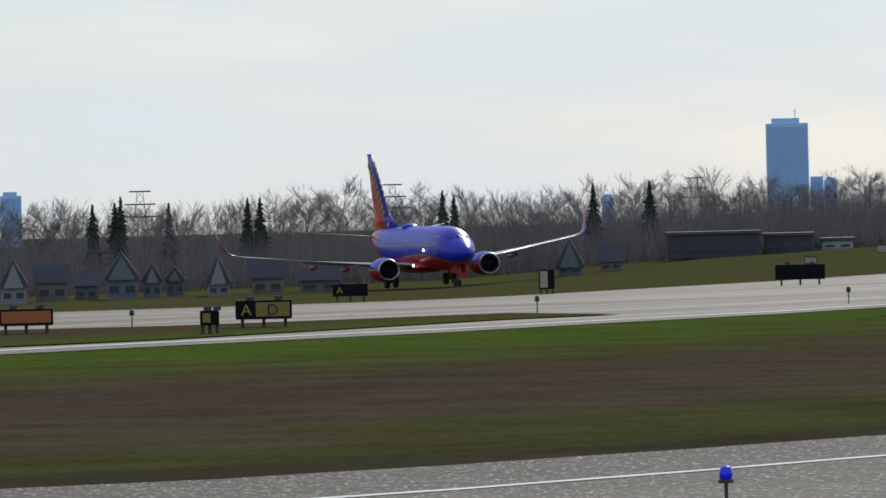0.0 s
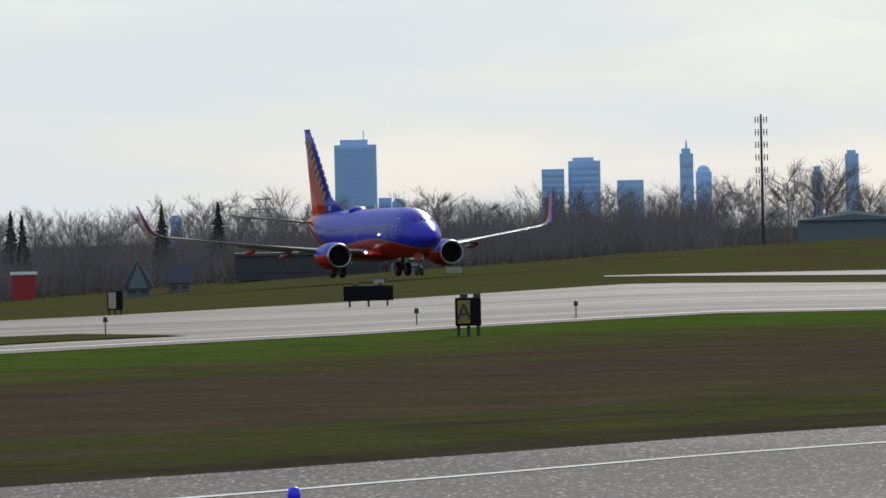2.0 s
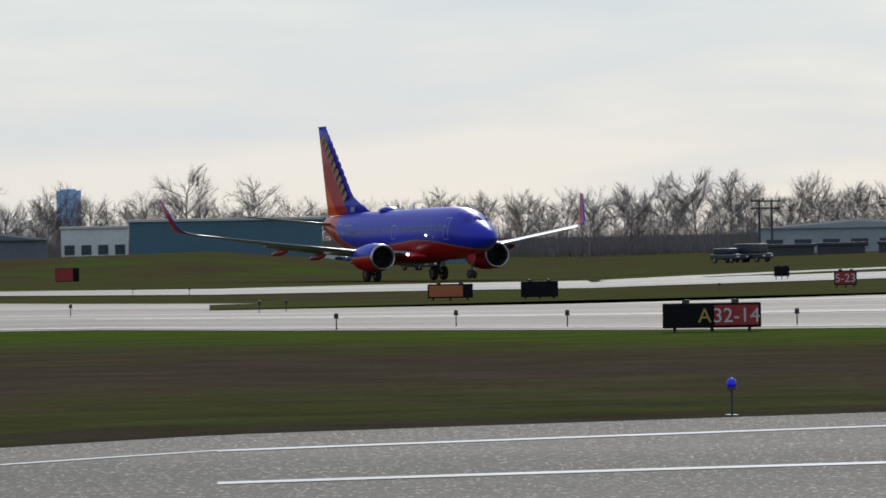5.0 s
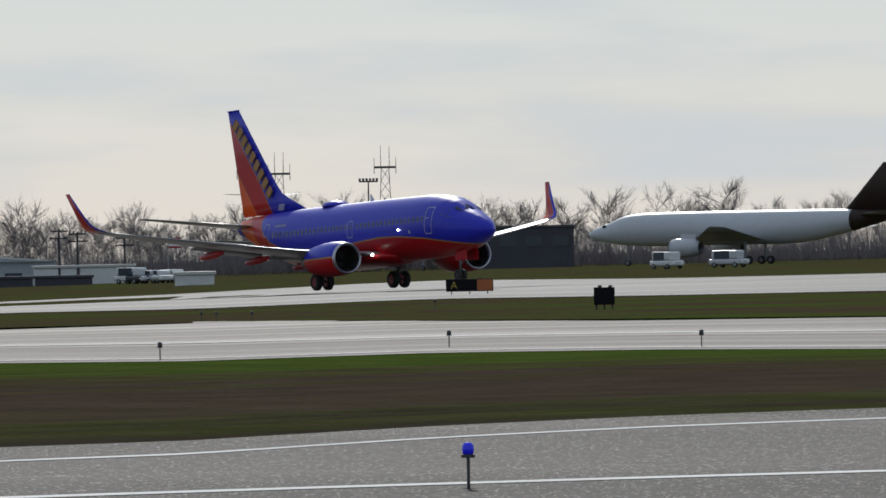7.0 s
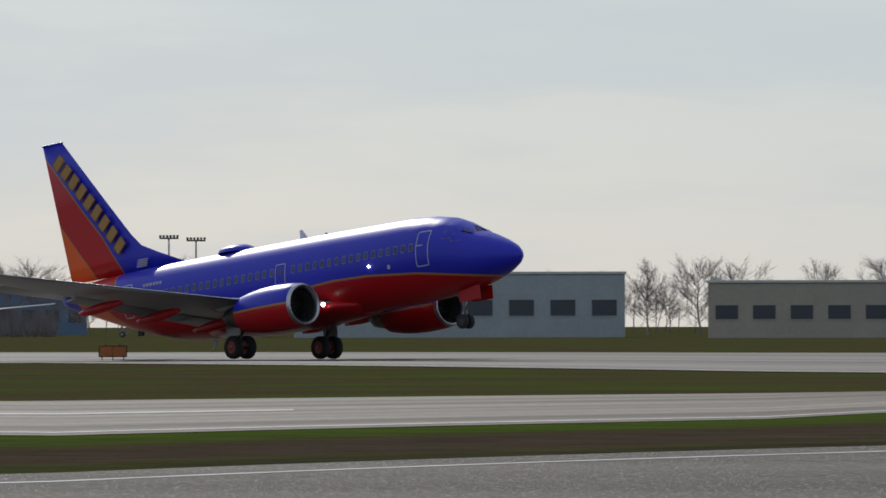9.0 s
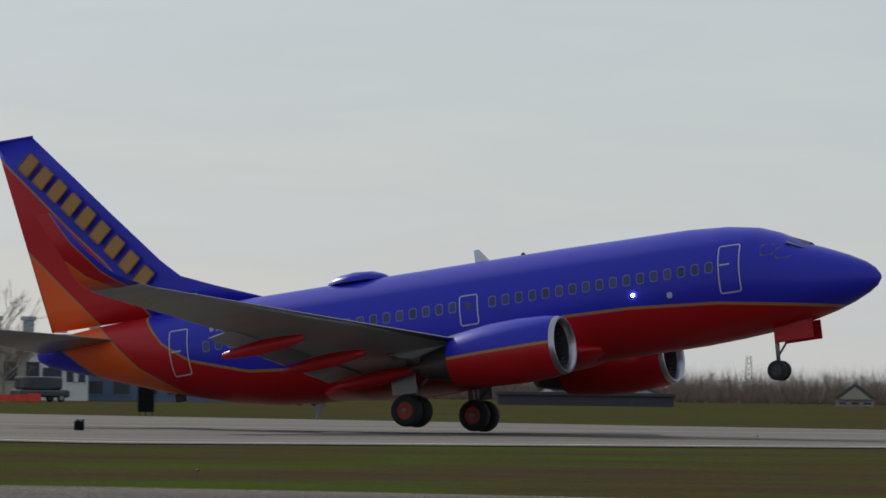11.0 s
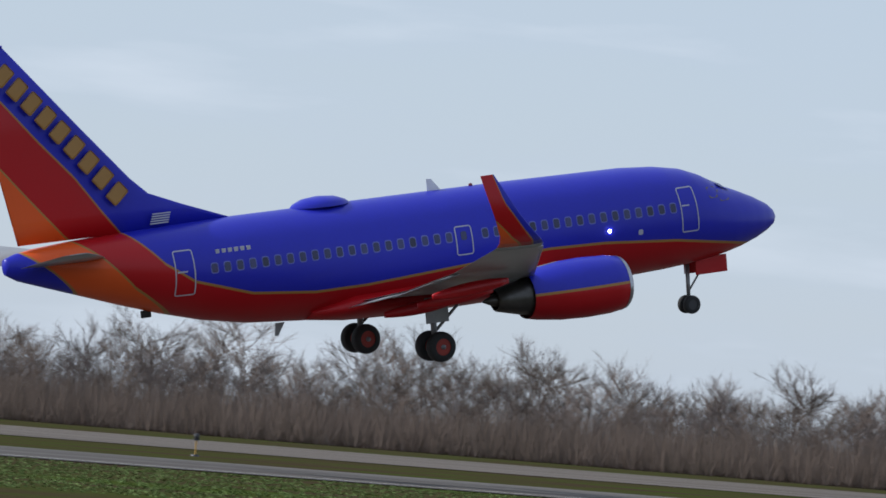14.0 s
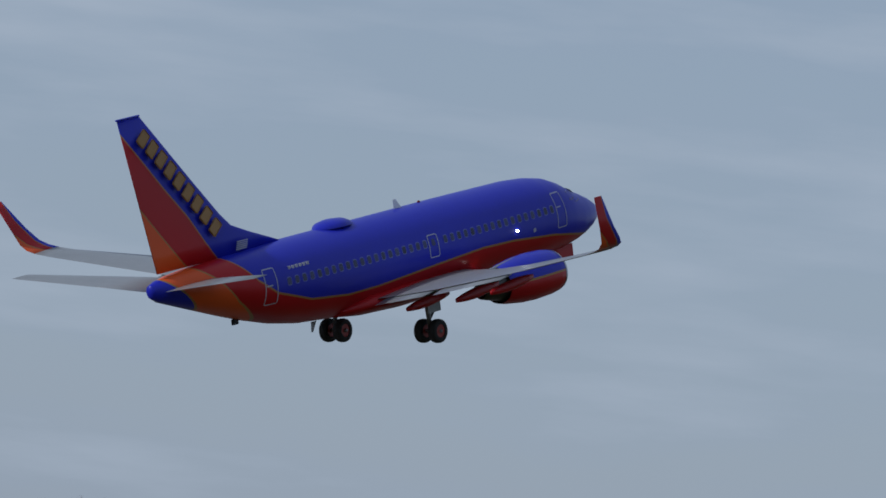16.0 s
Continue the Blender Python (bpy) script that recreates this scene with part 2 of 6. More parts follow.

### Goal
Set the data above down again exactly as given, with no pictures.

### Finished answer
0.0 s
2.0 s
5.0 s
7.0 s
9.0 s
11.0 s
14.0 s
16.0 s
Continue the Blender Python (bpy) script that recreates this scene with part 2 of 6. More parts follow.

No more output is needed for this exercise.